"""

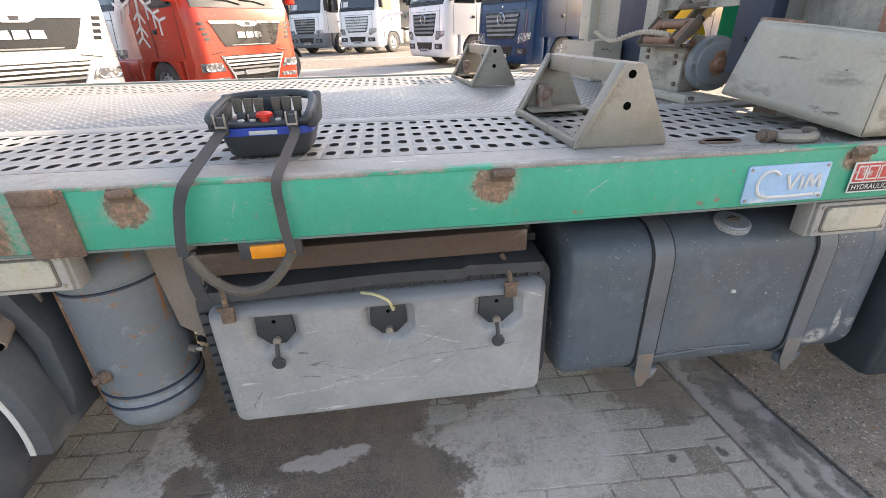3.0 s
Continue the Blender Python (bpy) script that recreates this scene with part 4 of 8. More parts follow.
part("underrun_strap", bm_join(bm_box(-1.05, -0.735, 0.105, 0.135, 0.628, 0.652, 0.004), prism([(-0.738, 0.63), (-0.722, 0.635), (-0.655, 0.785), (-0.672, 0.79)], "y", 0.105, 0.135, 0.003)), M_beige, truck, "dusty bent strap")
part("guard_tube", cyl((-0.668, 0.078, 0.800), (-0.645, 0.45, 0.80), 0.019, 20, bev=0.004), M_guard, truck, "plugged tube end")
part("guard_tube", cyl((-0.70, 0.115, 0.815), (-0.64, 0.115, 0.81), 0.012, 12), M_beige, truck)
part("guard_cable", tube([(-0.668, 0.075, 0.815), (-0.655, 0.07, 0.825), (-0.66, 0.066, 0.84), (-0.642, 0.07, 0.85), (-0.632, 0.066, 0.872), (-0.64, 0.07, 0.885)], 0.0032, 7, 5), M_greyhose, truck, "crumpled thin cable")
part("guard_tube", cyl((-0.945, 0.10, 0.79), (-0.945, 0.45, 0.79), 0.026, 20, bev=0.003), M_guard, truck)
part("axle", cyl((-0.085, 0.35, 0.505), (-0.085, 2.3, 0.505), 0.09, 20), M_dark, truck)
part("under_tank", bm_box(-1.2, -0.72, 0.44, 0.8, 0.36, 0.72, 0.08, 4), M_chassis, truck, "dusty grey underbody tank")

# guard bracket beside the tank
part("guard_tube", cyl((0.512, 0.075, 0.778), (0.47, 0.30, 0.86), 0.024, 20, bev=0.003), M_hanger, truck, "open tube end")
part("tube_bore", cyl((0.5124, 0.0730, 0.7772), (0.512, 0.0755, 0.778), 0.018, 18), M_void, truck)
for o_, r_ in ((0.0, 0.0055), (0.014, 0.004)):
    part("guard_cable", tube([(0.27, 0.07 + o_, 1.03), (0.325 + o_, 0.064, 1.012), (0.372, 0.06, 0.962 + o_), (0.40 + o_, 0.058, 0.925), (0.438, 0.058, 0.886 + o_), (0.472 + o_, 0.058, 0.852), (0.490, 0.058, 0.832), (0.497 + 0.5 * o_, 0.06, 0.79), (0.494, 0.062, 0.745)], r_, 7, 5), M_greyhose, truck, "crumpled grey cable")
part("hanger", prism([(0.425, 1.04), (0.582, 1.04), (0.566, 0.83), (0.55, 0.815), (0.516, 0.802), (0.43, 0.90)], "y", 0.20, 0.212, 0.003), M_hanger, truck, "dusty hanger plate")
part("hanger", prism([(0.87, 1.04), (1.018, 1.04), (0.998, 0.63), (0.905, 0.71)], "y", 0.20, 0.214, 0.003), M_hanger, truck, "dusty hanger plate")
part("hanger", bm_box(0.60, 0.66, 0.30, 0.36, 0.90, 1.04, 0.004), M_beige, truck)
part("cross_beam", bm_box(1.0, 1.955, 0.16, 0.24, 0.885, 0.955, 0.004), M_brownbeam, truck, "brown primed angle beam")
part("cross_beam", bm_box(1.0, 1.975, 0.245, 0.27, 0.955, 1.03, 0.004), M_dark, truck)
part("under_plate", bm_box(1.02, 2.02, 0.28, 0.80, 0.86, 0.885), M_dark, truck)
# Added dark sheet: fills the gaps beneath the deck in place of shade.
part("inner_plate", bm_box(-3.2, 4.4, 1.0, 1.03, 0.30, 1.02), M_dark, truck, "added dark sheet for the shade under the truck")
part("hanger", bm_box(1.98, 2.013, 0.32, 0.45, 0.62, 1.035, 0.003), M_rustpaint, truck, "rusted grey hanger post")

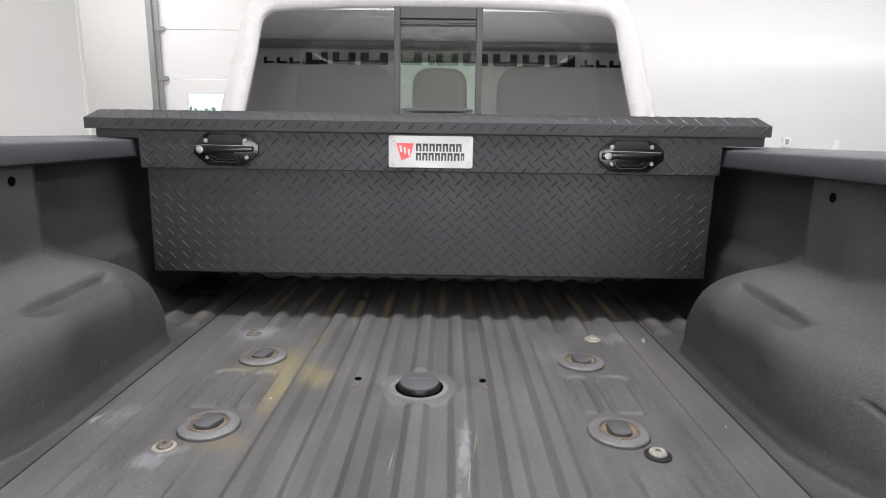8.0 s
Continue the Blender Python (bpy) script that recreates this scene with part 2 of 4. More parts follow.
RUST_STAINS = [
    floor_mark(-0.335, 0.13, 0.062, 0.12, 0, OCHRE, 1.6, 0.6), floor_mark(-0.245, 0.055, 0.06, 0.075, 0, OCHRE, 1.7, 0.62), floor_mark(-0.318, -0.03, 0.028, 0.15, 2, OCHRE, 1.6, 0.55),
    floor_mark(-0.305, 0.0, 0.020, 0.05, 0, OCHRE, 1.6, 0.5), floor_mark(-0.35, -0.25, 0.075, 0.045, 0, TAN, 1.7, 0.5), floor_mark(-0.29, 0.3, 0.03, 0.10, 0, OCHRE, 1.5, 0.3), floor_mark(-0.42, 0.09, 0.05, 0.03, 0, OCHRE, 1.6, 0.4)]
SCRATCHES = [
    floor_mark(0.189, -0.953, 0.001, 0.035, -6, HAIR, 0.9, 0.8), floor_mark(-0.061, -1.02, 0.001, 0.08, -3, HAIR, 1.1, 0.7), floor_mark(0.004, -0.62, 0.0013, 0.1, -2, HAIR, 1.3, 0.6),
    floor_mark(-0.0355, -0.292, 0.0014, 0.055, -3, HAIR, 1.4, 0.8), floor_mark(0.41, -0.905, 0.006, 0.010, 25, TAN, 2.0, 0.8), floor_mark(-0.21, -0.62, 0.0011, 0.05, -7, HAIR, 1.3, 0.5),
    floor_mark(0.335, -0.56, 0.0011, 0.06, 4, HAIR, 1.3, 0.5), floor_mark(0.115, -0.24, 0.0016, 0.08, -6, HAIR, 1.5, 0.7), floor_mark(0.10, -0.36, 0.0016, 0.06, -4, HAIR, 1.5, 0.6)]
FLOOR_MARKS = CHALK_RUBS + PALE_RUBS + RUST_STAINS + SCRATCHES
FLOOR_MARKS += [(x, 0.70 + 0.03 * math.sin(9 * x), 0, 0.017, 0.21, 0.1, 0, (0.32, 0.25, 0.16), 1.4, min(1.0, 0.2 + a * 1.2))
                for x, a in ((-0.495, 0.5), (-0.405, 0.6), (-0.316, 0.7), (-0.226, 0.75), (-0.135, 0.7), (-0.045, 0.45), (0.045, 0.85), (0.135, 0.4), (0.226, 0.4), (0.316, 0.5), (0.405, 0.35), (0.495, 0.6), (0.59, 0.9))]
LINER = material("spray_bedliner", (0.0450, 0.0450, 0.0437), 0.62, var=0.32, scale=6, fine=1100, bump=0.6, dist=0.001,
                 stain=(0.060, 0.059, 0.057), stain_scale=3.5, stain_low=0.45, stain_high=0.8, marks=LINER_MARKS, speck=0.14, spec=0.4, peel=0.36, ragged_scale=150, mottle=0.12)
FLOORING = material("worn_bed_floor", (0.079, 0.078, 0.0755), 0.56, var=0.34, scale=6, fine=1100, bump=0.5, dist=0.001,
                    stain=(0.096, 0.095, 0.090), stain_scale=4.0, stain_low=0.45, stain_high=0.8, marks=FLOOR_MARKS, speck=0.165, spec=0.4, streak=0.10, ragged_scale=80, mottle=0.10, worn=(0.000, 0.0045))
CAPM = material("smooth_worn_liner", (0.036, 0.036, 0.0355), 0.48, var=0.2, scale=14, fine=500, bump=0.2, dist=0.0006, marks=CAP_MARKS, speck=0.1, ragged_scale=120)
LIP = material("dusty_white_paint", (0.46, 0.45, 0.435), 0.35, var=0.06, scale=12, fine=300, bump=0.03)
RAIL = material("black_rail_plastic", (0.045, 0.045, 0.05), 0.5, var=0.12, fine=300, bump=0.25, dist=0.0008)
BOX = material("black_powder_coat", (0.0185, 0.0185, 0.0203), 0.56, var=0.1, scale=3, fine=500, bump=0.12, dist=0.0006)
COVER = material("black_cover_rubber", (0.006, 0.006, 0.0065), 0.4, var=0.2, scale=40, fine=300, bump=0.1)
BLACK = material("gloss_black_plastic", (0.005, 0.005, 0.006), 0.2, var=0.1, bump=0.0)
RUBBER = material("black_rubber", (0.013, 0.013, 0.013), 0.6, var=0.15, bump=0.2, spec=0.25)
WHITE = material("white_car_paint", (0.45, 0.437, 0.425), 0.28, var=0.02, bump=0.0)
STEEL = material("zinc_steel", (0.36, 0.35, 0.32), 0.45, metal=0.85, var=0.15, fine=300, bump=0.15, dist=0.0005)
ALU = material("brushed_aluminium", (0.34, 0.34, 0.328), 0.45, metal=0.6, var=0.06, fine=400, bump=0.05, dist=0.0003)
PUCK = material("puck_grey_paint", (0.112, 0.111, 0.112), 0.5, var=0.35, scale=30, fine=300, bump=0.2, dist=0.0006, speck=0.18)
SOCKET = material("bare_grey_patch", (0.128, 0.128, 0.125), 0.6, var=0.3, scale=25, fine=500, bump=0.3, dist=0.0008)
SOCKET_GREY = material("aged_grey_plastic", (0.062, 0.062, 0.066), 0.5, var=0.3, scale=40, fine=400, bump=0.3, dist=0.0008, speck=0.3)
HOLE = material("bore_shade_black", (0.003, 0.003, 0.003), 0.9, var=0.1, bump=0.0, spec=0.0)
BROWN = material("browned_steel", (0.135, 0.115, 0.096), 0.6, metal=0.2, var=0.5, scale=60, fine=400, bump=0.3, dist=0.0008, speck=0.4)
RUST = material("rusty_steel", (0.165, 0.120, 0.080), 0.8, var=0.5, scale=40, fine=300, bump=0.4, dist=0.001)
DARKCAP = material("dark_puck_cap", (0.066, 0.066, 0.069), 0.5, var=0.2, fine=300, bump=0.2, dist=0.0006)
WALLM = material("white_wall_panel", (0.72, 0.715, 0.695), 0.35, var=0.03, scale=1.0, fine=60, bump=0.02)
GLOSSWALL = material("glossy_white_wall", (0.70, 0.70, 0.685), 0.17, var=0.03, scale=0.8, fine=30, bump=0.03, dist=0.004)
SILL = material("sill_beige", (0.56, 0.535, 0.49), 0.45, var=0.12, scale=8, bump=0.05)
DOORM = material("white_garage_door", (0.78, 0.775, 0.755), 0.5, var=0.03, scale=1.0, fine=60, bump=0.03)
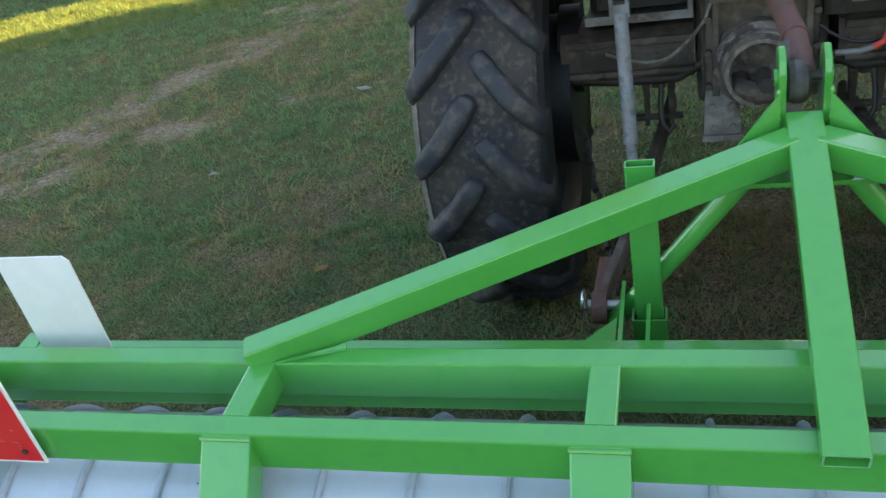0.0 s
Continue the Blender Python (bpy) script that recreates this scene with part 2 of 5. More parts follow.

"""

Exercise requirements - Of the lines above, how many contain the word "More"? Provide the number and nothing else.

Solution - 3